Exercise:
Say how many lines contain the word "part". Only the number should be given.

Data segment:
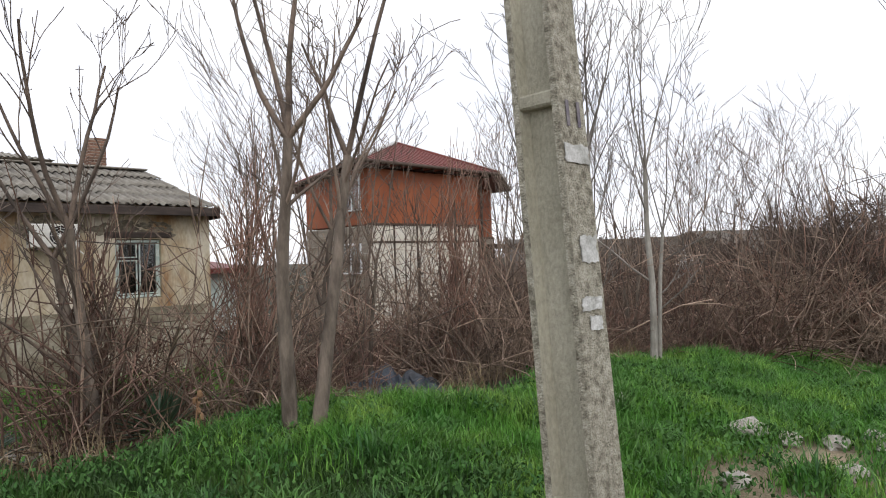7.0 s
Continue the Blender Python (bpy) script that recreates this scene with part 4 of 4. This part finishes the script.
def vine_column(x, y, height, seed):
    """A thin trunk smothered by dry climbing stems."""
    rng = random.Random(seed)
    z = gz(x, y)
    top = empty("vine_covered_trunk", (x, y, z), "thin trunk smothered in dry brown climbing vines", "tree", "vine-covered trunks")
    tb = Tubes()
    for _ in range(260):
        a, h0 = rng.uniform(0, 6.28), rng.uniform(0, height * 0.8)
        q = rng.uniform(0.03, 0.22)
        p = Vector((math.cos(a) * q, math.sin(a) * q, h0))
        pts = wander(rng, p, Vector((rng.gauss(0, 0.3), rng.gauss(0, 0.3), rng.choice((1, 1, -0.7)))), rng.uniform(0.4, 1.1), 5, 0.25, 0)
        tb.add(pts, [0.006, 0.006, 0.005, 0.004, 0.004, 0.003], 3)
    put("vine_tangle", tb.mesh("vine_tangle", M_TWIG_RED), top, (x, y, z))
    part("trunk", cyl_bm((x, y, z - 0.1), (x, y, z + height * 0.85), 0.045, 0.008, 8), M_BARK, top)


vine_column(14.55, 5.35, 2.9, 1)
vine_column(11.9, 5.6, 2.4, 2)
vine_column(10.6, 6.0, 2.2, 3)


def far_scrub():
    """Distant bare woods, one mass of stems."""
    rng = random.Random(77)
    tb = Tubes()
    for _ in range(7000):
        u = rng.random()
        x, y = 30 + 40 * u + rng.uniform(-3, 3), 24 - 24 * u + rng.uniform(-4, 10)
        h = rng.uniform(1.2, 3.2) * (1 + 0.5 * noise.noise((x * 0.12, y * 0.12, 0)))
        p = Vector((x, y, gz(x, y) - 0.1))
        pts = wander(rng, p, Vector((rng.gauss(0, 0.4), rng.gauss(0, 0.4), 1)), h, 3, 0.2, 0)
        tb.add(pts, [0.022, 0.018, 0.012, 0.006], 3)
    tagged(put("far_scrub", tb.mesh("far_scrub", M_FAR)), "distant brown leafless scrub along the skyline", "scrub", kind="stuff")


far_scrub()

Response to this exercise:
2